**DATA ENTRIES:**

----------------

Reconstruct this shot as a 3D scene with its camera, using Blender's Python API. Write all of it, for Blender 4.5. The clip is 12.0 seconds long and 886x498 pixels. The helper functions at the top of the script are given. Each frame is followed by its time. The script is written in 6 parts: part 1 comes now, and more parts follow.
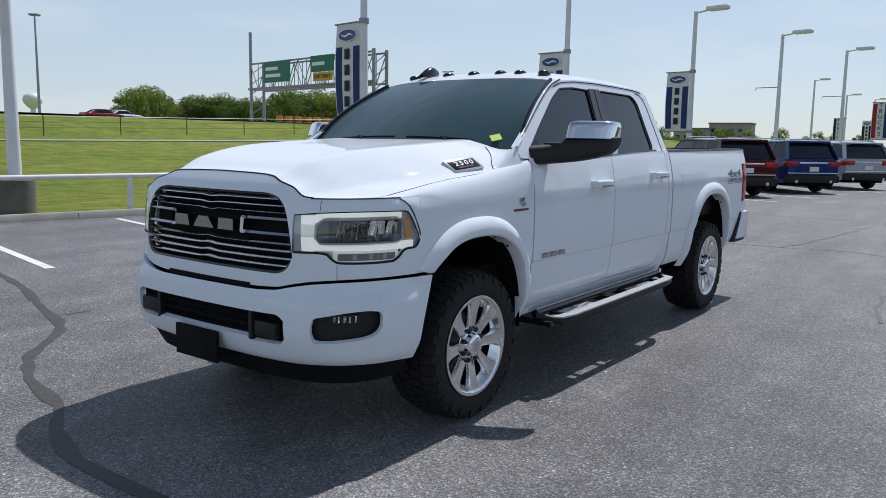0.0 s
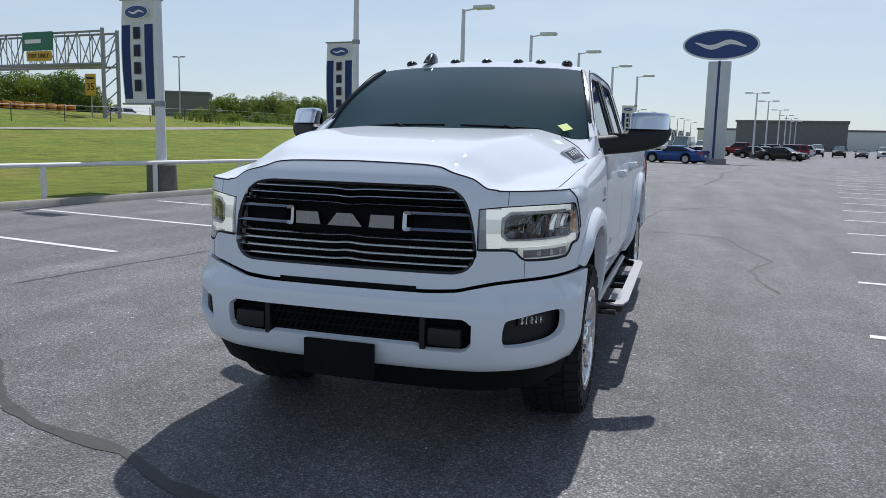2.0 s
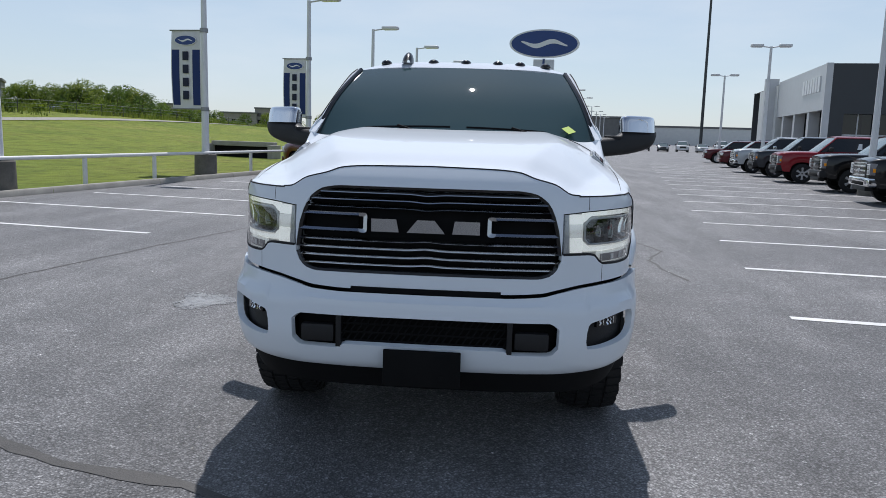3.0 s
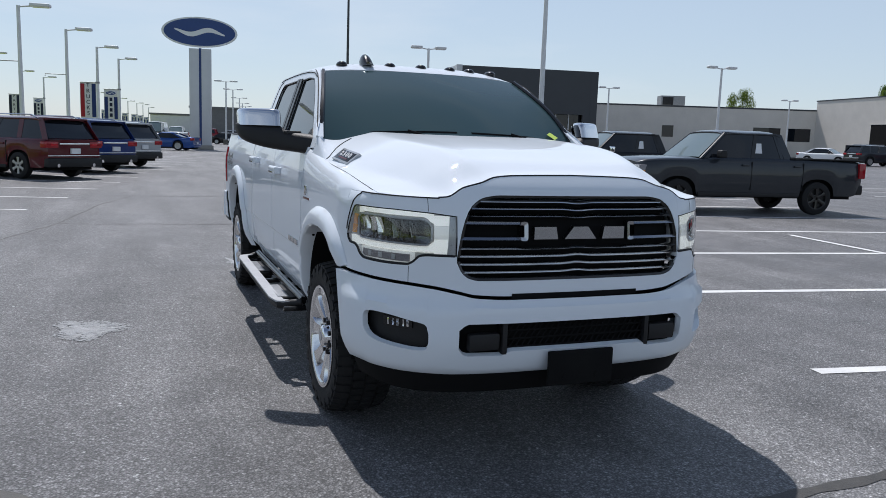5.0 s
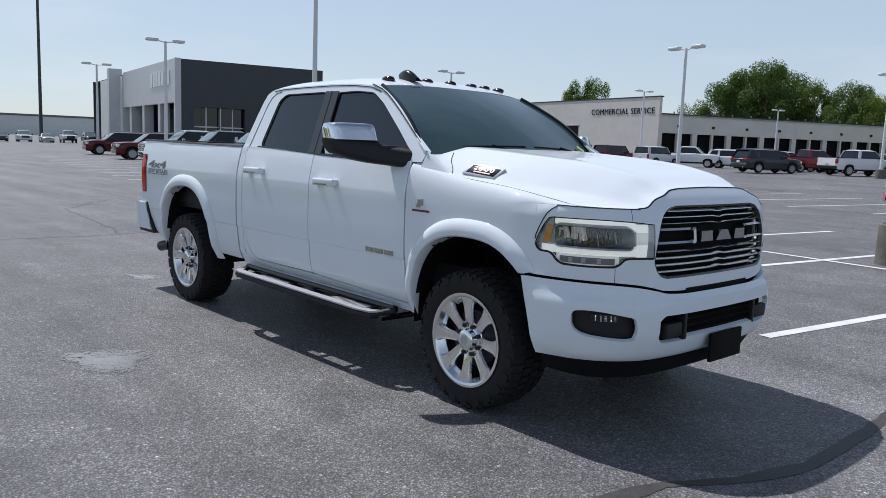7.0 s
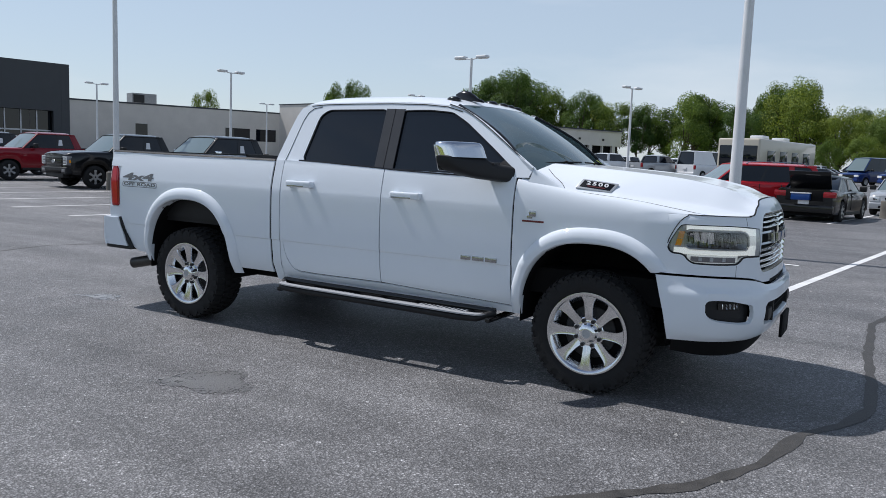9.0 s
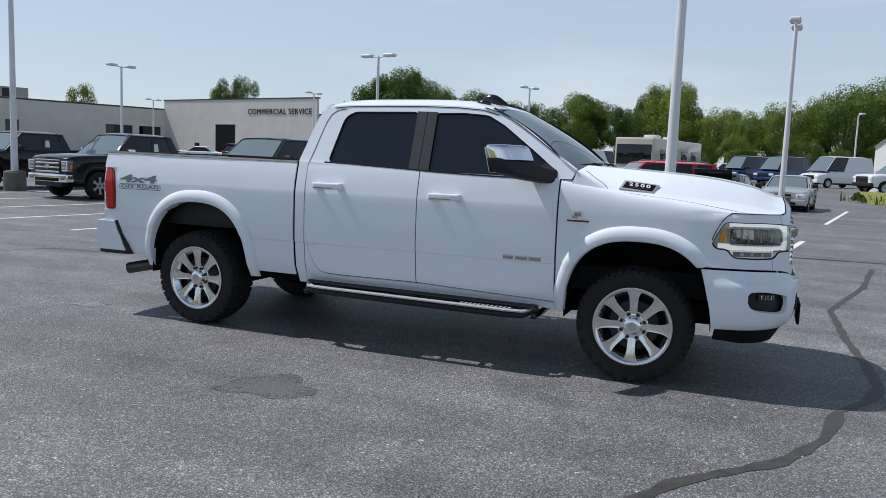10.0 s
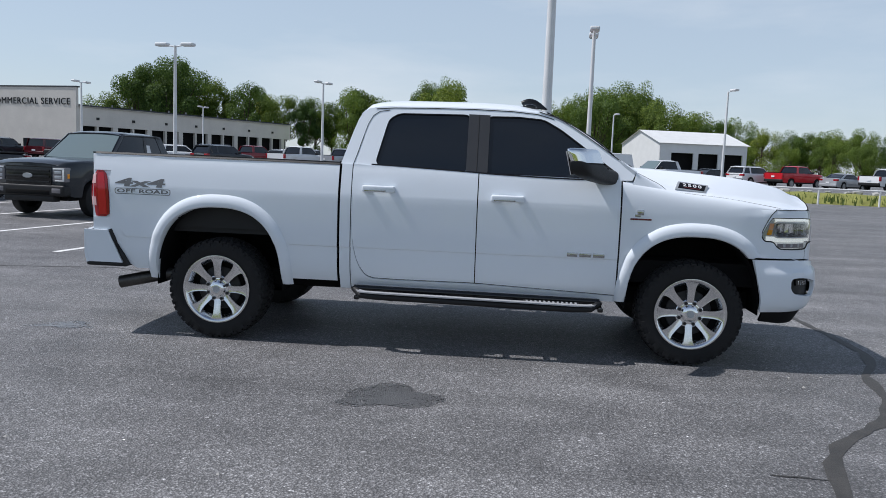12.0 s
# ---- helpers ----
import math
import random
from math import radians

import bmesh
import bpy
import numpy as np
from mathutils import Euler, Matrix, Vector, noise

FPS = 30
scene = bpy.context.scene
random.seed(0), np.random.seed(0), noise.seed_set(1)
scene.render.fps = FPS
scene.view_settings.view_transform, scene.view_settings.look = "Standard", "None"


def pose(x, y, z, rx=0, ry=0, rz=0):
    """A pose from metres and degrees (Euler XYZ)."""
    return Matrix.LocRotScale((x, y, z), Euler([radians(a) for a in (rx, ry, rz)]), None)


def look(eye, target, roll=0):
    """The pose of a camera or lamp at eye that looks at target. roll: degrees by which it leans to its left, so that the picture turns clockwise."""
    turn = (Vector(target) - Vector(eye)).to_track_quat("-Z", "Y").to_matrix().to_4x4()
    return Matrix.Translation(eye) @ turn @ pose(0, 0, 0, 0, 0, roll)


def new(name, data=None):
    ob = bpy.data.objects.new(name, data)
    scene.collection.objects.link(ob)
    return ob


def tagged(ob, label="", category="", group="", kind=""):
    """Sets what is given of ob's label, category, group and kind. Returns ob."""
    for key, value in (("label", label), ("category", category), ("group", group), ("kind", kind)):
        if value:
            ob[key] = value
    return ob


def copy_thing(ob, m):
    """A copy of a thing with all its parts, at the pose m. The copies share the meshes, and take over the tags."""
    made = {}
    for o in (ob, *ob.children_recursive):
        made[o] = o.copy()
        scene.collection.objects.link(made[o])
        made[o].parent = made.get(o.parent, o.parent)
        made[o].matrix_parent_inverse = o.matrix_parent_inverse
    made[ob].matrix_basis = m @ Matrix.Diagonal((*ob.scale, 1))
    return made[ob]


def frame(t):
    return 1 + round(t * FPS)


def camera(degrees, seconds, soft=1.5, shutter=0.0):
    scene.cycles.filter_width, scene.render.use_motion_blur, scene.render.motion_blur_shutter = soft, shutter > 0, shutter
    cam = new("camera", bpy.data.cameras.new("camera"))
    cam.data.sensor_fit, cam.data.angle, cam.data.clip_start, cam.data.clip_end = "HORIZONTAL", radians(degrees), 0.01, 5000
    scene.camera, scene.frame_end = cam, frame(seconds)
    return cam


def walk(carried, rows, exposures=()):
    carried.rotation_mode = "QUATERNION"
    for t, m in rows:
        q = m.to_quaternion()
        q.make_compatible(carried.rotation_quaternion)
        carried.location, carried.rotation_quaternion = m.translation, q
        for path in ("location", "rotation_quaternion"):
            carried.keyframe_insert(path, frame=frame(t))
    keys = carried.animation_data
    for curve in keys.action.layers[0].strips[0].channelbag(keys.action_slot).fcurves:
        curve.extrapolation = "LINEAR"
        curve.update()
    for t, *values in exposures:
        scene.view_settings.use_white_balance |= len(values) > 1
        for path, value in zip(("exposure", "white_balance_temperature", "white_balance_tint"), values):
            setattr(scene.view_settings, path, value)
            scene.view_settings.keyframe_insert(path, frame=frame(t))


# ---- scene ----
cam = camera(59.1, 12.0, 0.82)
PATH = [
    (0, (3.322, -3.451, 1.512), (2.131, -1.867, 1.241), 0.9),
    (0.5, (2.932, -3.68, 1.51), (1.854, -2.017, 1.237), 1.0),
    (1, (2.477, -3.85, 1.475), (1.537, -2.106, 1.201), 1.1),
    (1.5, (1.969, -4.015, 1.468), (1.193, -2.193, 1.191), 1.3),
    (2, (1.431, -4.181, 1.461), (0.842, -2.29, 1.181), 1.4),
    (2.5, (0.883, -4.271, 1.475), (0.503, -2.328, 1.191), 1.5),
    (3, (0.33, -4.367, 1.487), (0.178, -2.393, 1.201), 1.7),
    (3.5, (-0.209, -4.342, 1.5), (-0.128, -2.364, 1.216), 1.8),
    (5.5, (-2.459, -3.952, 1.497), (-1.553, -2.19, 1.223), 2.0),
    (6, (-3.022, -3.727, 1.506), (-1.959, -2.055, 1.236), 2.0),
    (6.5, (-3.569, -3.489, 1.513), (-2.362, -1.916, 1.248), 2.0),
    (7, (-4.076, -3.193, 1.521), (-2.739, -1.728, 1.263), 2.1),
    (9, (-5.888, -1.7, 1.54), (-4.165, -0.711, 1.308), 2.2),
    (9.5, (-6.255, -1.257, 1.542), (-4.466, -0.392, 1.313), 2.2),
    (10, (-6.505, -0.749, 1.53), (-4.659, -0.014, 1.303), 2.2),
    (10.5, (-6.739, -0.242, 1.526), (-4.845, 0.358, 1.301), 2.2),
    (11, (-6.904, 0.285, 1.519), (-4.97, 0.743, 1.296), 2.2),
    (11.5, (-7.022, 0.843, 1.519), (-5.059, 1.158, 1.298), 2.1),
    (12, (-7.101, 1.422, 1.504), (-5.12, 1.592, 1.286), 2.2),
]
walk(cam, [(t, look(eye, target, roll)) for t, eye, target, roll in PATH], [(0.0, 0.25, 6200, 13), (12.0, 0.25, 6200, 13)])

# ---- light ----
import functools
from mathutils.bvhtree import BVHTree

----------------

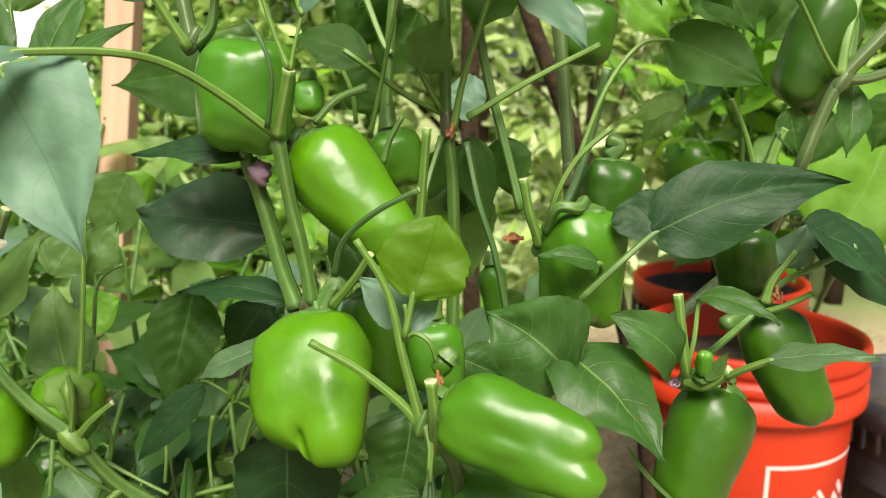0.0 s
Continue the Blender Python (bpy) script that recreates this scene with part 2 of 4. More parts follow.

----------------

**TASK DETAILS:** Note each line of the entries that has "objects" in it, and copy those lines.

**ANSWER FOR THIS EXERCISE:**
    ob = bpy.data.objects.new(name, data)
    scene.collection.objects.link(ob)
        scene.collection.objects.link(made[o])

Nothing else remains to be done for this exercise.